### Collected material
::::
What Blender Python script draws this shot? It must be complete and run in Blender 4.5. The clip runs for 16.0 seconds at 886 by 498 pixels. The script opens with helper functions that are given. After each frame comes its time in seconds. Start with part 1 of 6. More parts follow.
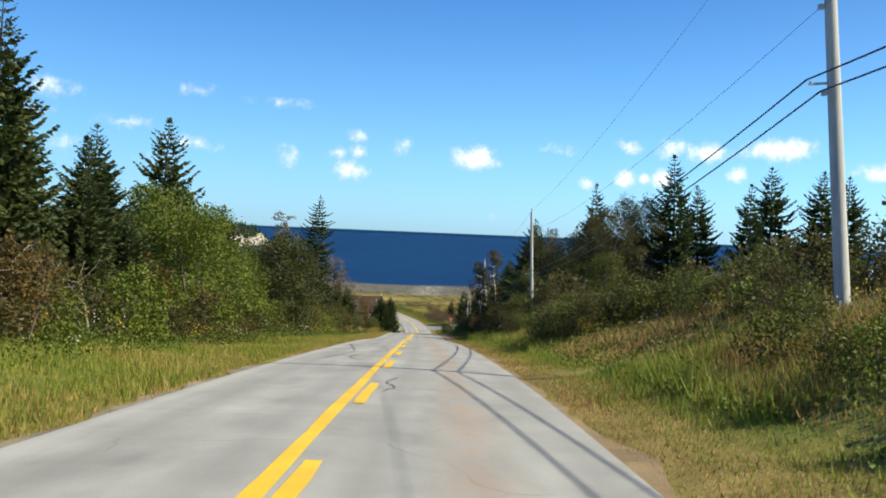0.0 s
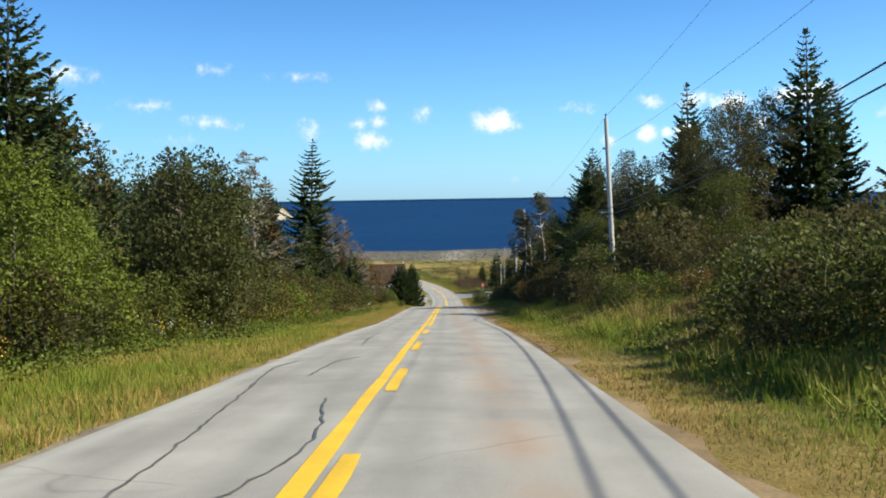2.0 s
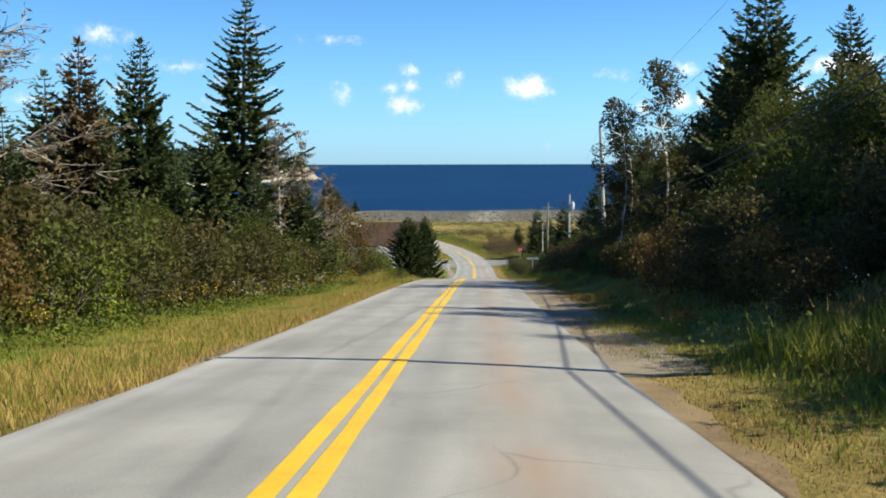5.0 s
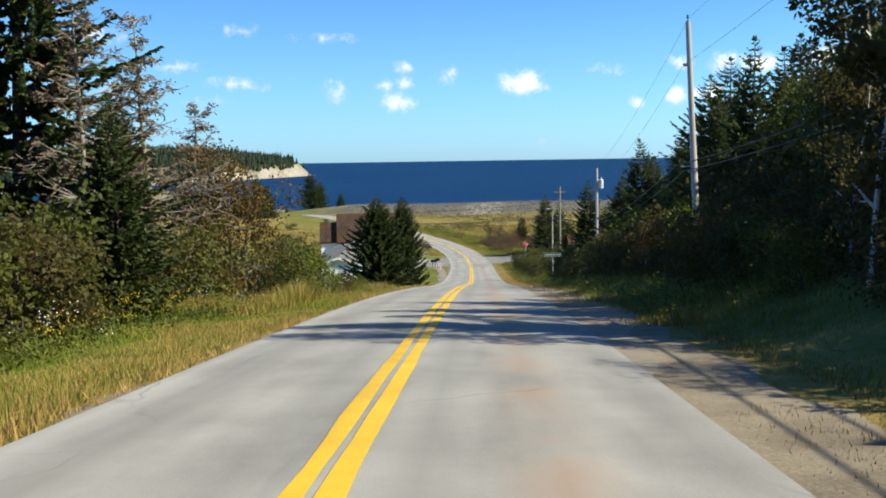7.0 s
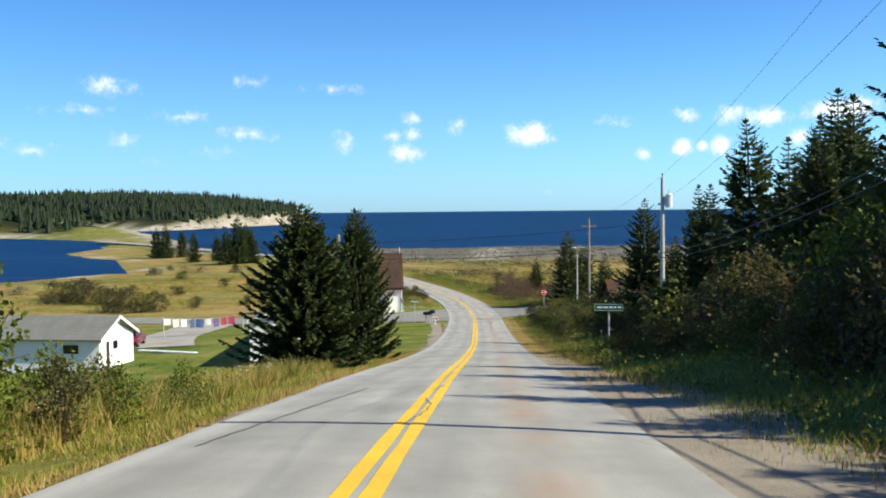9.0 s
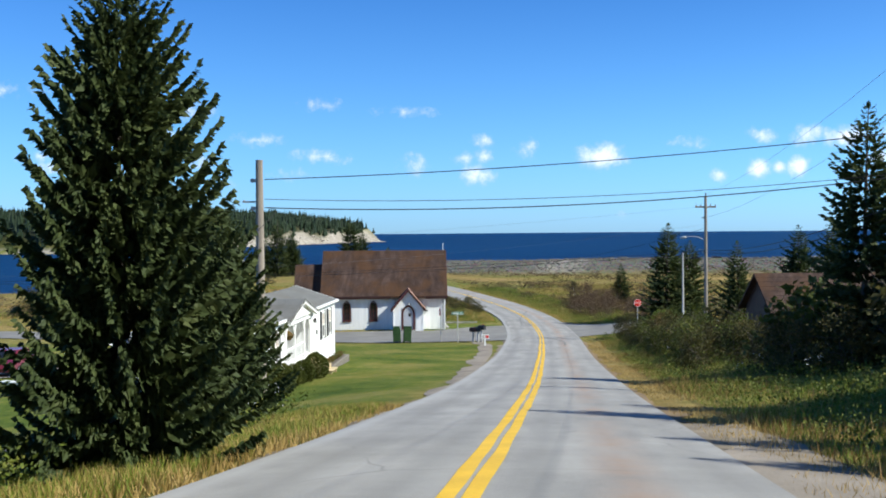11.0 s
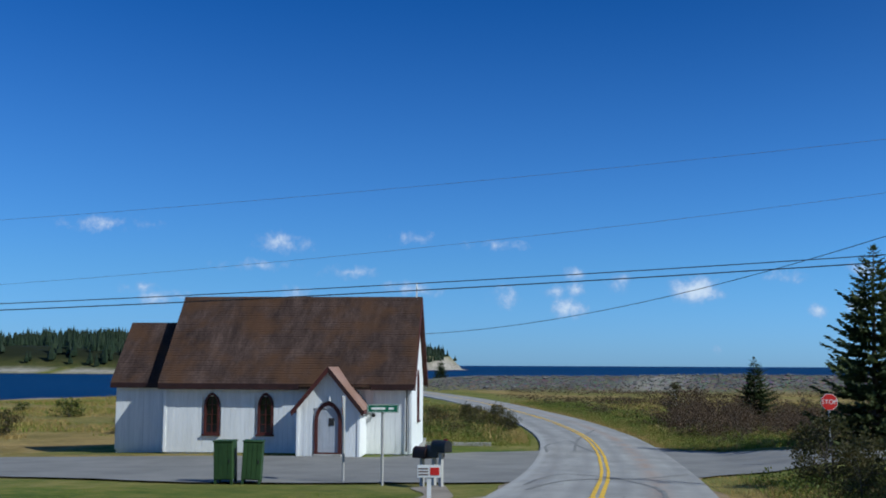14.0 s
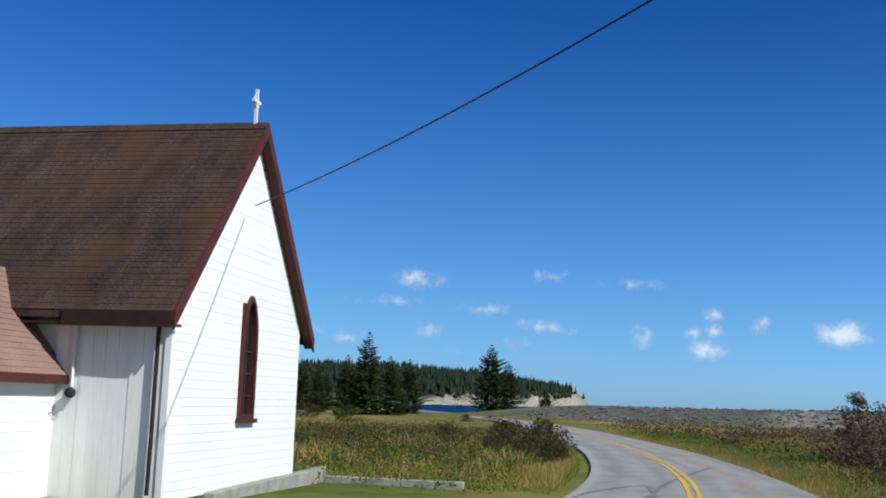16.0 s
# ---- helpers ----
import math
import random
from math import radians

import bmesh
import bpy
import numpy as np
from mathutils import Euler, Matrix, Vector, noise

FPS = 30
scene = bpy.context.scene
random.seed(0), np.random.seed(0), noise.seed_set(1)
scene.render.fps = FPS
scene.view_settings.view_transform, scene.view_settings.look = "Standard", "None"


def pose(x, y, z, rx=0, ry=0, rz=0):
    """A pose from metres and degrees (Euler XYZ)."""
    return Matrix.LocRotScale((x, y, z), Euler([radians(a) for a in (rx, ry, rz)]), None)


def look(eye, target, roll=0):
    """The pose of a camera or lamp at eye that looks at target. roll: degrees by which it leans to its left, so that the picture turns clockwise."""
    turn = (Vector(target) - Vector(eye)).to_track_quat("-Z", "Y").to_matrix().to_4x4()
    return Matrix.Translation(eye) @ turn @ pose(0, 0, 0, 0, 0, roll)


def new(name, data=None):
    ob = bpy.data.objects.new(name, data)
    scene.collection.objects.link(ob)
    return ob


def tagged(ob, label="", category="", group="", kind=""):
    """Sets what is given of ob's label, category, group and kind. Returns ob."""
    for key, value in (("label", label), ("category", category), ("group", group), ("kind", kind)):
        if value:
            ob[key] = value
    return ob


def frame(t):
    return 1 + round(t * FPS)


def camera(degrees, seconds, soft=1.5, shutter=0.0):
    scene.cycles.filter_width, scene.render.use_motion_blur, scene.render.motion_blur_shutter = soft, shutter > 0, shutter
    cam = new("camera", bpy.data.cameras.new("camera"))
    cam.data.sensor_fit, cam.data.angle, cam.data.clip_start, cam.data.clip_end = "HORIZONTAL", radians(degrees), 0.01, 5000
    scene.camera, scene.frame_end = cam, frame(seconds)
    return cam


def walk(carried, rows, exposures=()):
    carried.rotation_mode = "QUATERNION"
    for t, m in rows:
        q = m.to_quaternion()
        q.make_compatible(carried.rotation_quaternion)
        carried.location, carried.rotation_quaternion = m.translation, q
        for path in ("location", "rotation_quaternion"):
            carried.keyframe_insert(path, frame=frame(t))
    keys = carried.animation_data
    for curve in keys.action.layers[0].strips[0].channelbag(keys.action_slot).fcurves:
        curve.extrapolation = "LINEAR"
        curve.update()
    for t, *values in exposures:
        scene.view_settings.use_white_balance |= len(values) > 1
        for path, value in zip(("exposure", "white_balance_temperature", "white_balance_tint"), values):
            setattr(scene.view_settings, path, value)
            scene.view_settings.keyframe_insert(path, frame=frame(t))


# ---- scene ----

# ------------------------------------------------------------------ camera
cam = camera(46.08, 16.0, 1.85)
PATH = [
    (0, (0.0, 0.0, 0.0), (-0.023, 9.998, -0.18), 2.36),
    (0.5, (-0.129, 6.913, -0.491), (-0.285, 16.896, -1.064), 1.08),
    (1, (-0.247, 13.822, -1.01), (-0.673, 23.791, -1.677), -0.46),
    (1.5, (-0.339, 20.764, -1.565), (-0.52, 30.742, -2.202), -0.86),
    (2, (-0.406, 27.764, -2.151), (-0.676, 37.748, -2.658), -0.97),
    (2.5, (-0.453, 34.846, -2.769), (-0.963, 44.829, -3.039), -1.31),
    (3, (-0.499, 42.109, -3.409), (-0.929, 52.098, -3.584), -0.60),
    (3.5, (-0.564, 49.527, -4.078), (-0.982, 59.5, -4.683), 1.02),
    (6, (-1.671, 85.081, -7.578), (-2.245, 95.028, -8.424), -1.09),
    (6.5, (-1.854, 92.65, -8.231), (-2.228, 102.623, -8.864), -0.83),
    (7, (-2.029, 100.255, -8.89), (-2.557, 110.204, -9.756), -0.88),
    (7.5, (-2.156, 107.853, -9.544), (-2.656, 117.788, -10.565), -1.19),
    (8, (-2.275, 115.446, -10.214), (-2.603, 125.408, -11.015), -0.18),
    (8.5, (-2.412, 123.043, -10.919), (-3.099, 132.989, -11.693), -1.42),
    (9, (-2.558, 130.675, -11.658), (-3.145, 140.65, -12.042), -0.56),
    (9.5, (-2.715, 138.372, -12.434), (-3.227, 148.354, -12.72), -1.04),
    (12, (-3.286, 178.274, -17.099), (-4.978, 188.127, -16.86), -0.08),
    (12.5, (-3.336, 186.411, -17.915), (-4.952, 196.264, -17.361), -0.51),
    (13, (-3.49, 194.404, -18.708), (-5.375, 204.207, -18.114), -1.22),
    (13.5, (-3.643, 202.509, -19.419), (-5.594, 212.289, -18.678), -1.29),
    (14, (-3.795, 210.168, -20.113), (-5.904, 219.881, -19.012), 0.26),
    (14.5, (-4.02, 217.729, -20.74), (-6.39, 227.308, -19.121), 0.87),
    (15, (-4.306, 225.298, -21.279), (-6.492, 234.929, -19.713), 1.07),
    (15.5, (-4.671, 232.82, -21.762), (-7.642, 242.291, -20.541), 2.99),
    (16, (-5.122, 240.265, -22.222), (-8.459, 249.582, -20.789), 1.97),
]
walk(cam, [(t, look(eye, target, roll)) for t, eye, target, roll in PATH],
     [(0.0, 0.70, 7050, 2), (8.5, 0.70, 7050, 2), (9.5, 0.72, 6750, 3), (11.0, 0.55, 6200, 5), (12.0, 0.25, 5850, 4), (12.6, -0.24, 5600, 4), (13.0, -0.30, 5500, 4), (13.5, -0.46, 5450, 4), (14.0, -0.2, 5600, 4), (14.5, -0.05, 5750, 4), (15.5, 0.1, 5900, 5), (16.0, 0.02, 6050, 6)])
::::
### The task
Without the pictures, write out the whole listing above exactly as it appears.

### Correct output
What Blender Python script draws this shot? It must be complete and run in Blender 4.5. The clip runs for 16.0 seconds at 886 by 498 pixels. The script opens with helper functions that are given. After each frame comes its time in seconds. Start with part 1 of 6. More parts follow.
0.0 s
2.0 s
5.0 s
7.0 s
9.0 s
11.0 s
14.0 s
16.0 s
# ---- helpers ----
import math
import random
from math import radians

import bmesh
import bpy
import numpy as np
from mathutils import Euler, Matrix, Vector, noise

FPS = 30
scene = bpy.context.scene
random.seed(0), np.random.seed(0), noise.seed_set(1)
scene.render.fps = FPS
scene.view_settings.view_transform, scene.view_settings.look = "Standard", "None"


def pose(x, y, z, rx=0, ry=0, rz=0):
    """A pose from metres and degrees (Euler XYZ)."""
    return Matrix.LocRotScale((x, y, z), Euler([radians(a) for a in (rx, ry, rz)]), None)


def look(eye, target, roll=0):
    """The pose of a camera or lamp at eye that looks at target. roll: degrees by which it leans to its left, so that the picture turns clockwise."""
    turn = (Vector(target) - Vector(eye)).to_track_quat("-Z", "Y").to_matrix().to_4x4()
    return Matrix.Translation(eye) @ turn @ pose(0, 0, 0, 0, 0, roll)


def new(name, data=None):
    ob = bpy.data.objects.new(name, data)
    scene.collection.objects.link(ob)
    return ob


def tagged(ob, label="", category="", group="", kind=""):
    """Sets what is given of ob's label, category, group and kind. Returns ob."""
    for key, value in (("label", label), ("category", category), ("group", group), ("kind", kind)):
        if value:
            ob[key] = value
    return ob


def frame(t):
    return 1 + round(t * FPS)


def camera(degrees, seconds, soft=1.5, shutter=0.0):
    scene.cycles.filter_width, scene.render.use_motion_blur, scene.render.motion_blur_shutter = soft, shutter > 0, shutter
    cam = new("camera", bpy.data.cameras.new("camera"))
    cam.data.sensor_fit, cam.data.angle, cam.data.clip_start, cam.data.clip_end = "HORIZONTAL", radians(degrees), 0.01, 5000
    scene.camera, scene.frame_end = cam, frame(seconds)
    return cam


def walk(carried, rows, exposures=()):
    carried.rotation_mode = "QUATERNION"
    for t, m in rows:
        q = m.to_quaternion()
        q.make_compatible(carried.rotation_quaternion)
        carried.location, carried.rotation_quaternion = m.translation, q
        for path in ("location", "rotation_quaternion"):
            carried.keyframe_insert(path, frame=frame(t))
    keys = carried.animation_data
    for curve in keys.action.layers[0].strips[0].channelbag(keys.action_slot).fcurves:
        curve.extrapolation = "LINEAR"
        curve.update()
    for t, *values in exposures:
        scene.view_settings.use_white_balance |= len(values) > 1
        for path, value in zip(("exposure", "white_balance_temperature", "white_balance_tint"), values):
            setattr(scene.view_settings, path, value)
            scene.view_settings.keyframe_insert(path, frame=frame(t))


# ---- scene ----

# ------------------------------------------------------------------ camera
cam = camera(46.08, 16.0, 1.85)
PATH = [
    (0, (0.0, 0.0, 0.0), (-0.023, 9.998, -0.18), 2.36),
    (0.5, (-0.129, 6.913, -0.491), (-0.285, 16.896, -1.064), 1.08),
    (1, (-0.247, 13.822, -1.01), (-0.673, 23.791, -1.677), -0.46),
    (1.5, (-0.339, 20.764, -1.565), (-0.52, 30.742, -2.202), -0.86),
    (2, (-0.406, 27.764, -2.151), (-0.676, 37.748, -2.658), -0.97),
    (2.5, (-0.453, 34.846, -2.769), (-0.963, 44.829, -3.039), -1.31),
    (3, (-0.499, 42.109, -3.409), (-0.929, 52.098, -3.584), -0.60),
    (3.5, (-0.564, 49.527, -4.078), (-0.982, 59.5, -4.683), 1.02),
    (6, (-1.671, 85.081, -7.578), (-2.245, 95.028, -8.424), -1.09),
    (6.5, (-1.854, 92.65, -8.231), (-2.228, 102.623, -8.864), -0.83),
    (7, (-2.029, 100.255, -8.89), (-2.557, 110.204, -9.756), -0.88),
    (7.5, (-2.156, 107.853, -9.544), (-2.656, 117.788, -10.565), -1.19),
    (8, (-2.275, 115.446, -10.214), (-2.603, 125.408, -11.015), -0.18),
    (8.5, (-2.412, 123.043, -10.919), (-3.099, 132.989, -11.693), -1.42),
    (9, (-2.558, 130.675, -11.658), (-3.145, 140.65, -12.042), -0.56),
    (9.5, (-2.715, 138.372, -12.434), (-3.227, 148.354, -12.72), -1.04),
    (12, (-3.286, 178.274, -17.099), (-4.978, 188.127, -16.86), -0.08),
    (12.5, (-3.336, 186.411, -17.915), (-4.952, 196.264, -17.361), -0.51),
    (13, (-3.49, 194.404, -18.708), (-5.375, 204.207, -18.114), -1.22),
    (13.5, (-3.643, 202.509, -19.419), (-5.594, 212.289, -18.678), -1.29),
    (14, (-3.795, 210.168, -20.113), (-5.904, 219.881, -19.012), 0.26),
    (14.5, (-4.02, 217.729, -20.74), (-6.39, 227.308, -19.121), 0.87),
    (15, (-4.306, 225.298, -21.279), (-6.492, 234.929, -19.713), 1.07),
    (15.5, (-4.671, 232.82, -21.762), (-7.642, 242.291, -20.541), 2.99),
    (16, (-5.122, 240.265, -22.222), (-8.459, 249.582, -20.789), 1.97),
]
walk(cam, [(t, look(eye, target, roll)) for t, eye, target, roll in PATH],
     [(0.0, 0.70, 7050, 2), (8.5, 0.70, 7050, 2), (9.5, 0.72, 6750, 3), (11.0, 0.55, 6200, 5), (12.0, 0.25, 5850, 4), (12.6, -0.24, 5600, 4), (13.0, -0.30, 5500, 4), (13.5, -0.46, 5450, 4), (14.0, -0.2, 5600, 4), (14.5, -0.05, 5750, 4), (15.5, 0.1, 5900, 5), (16.0, 0.02, 6050, 6)])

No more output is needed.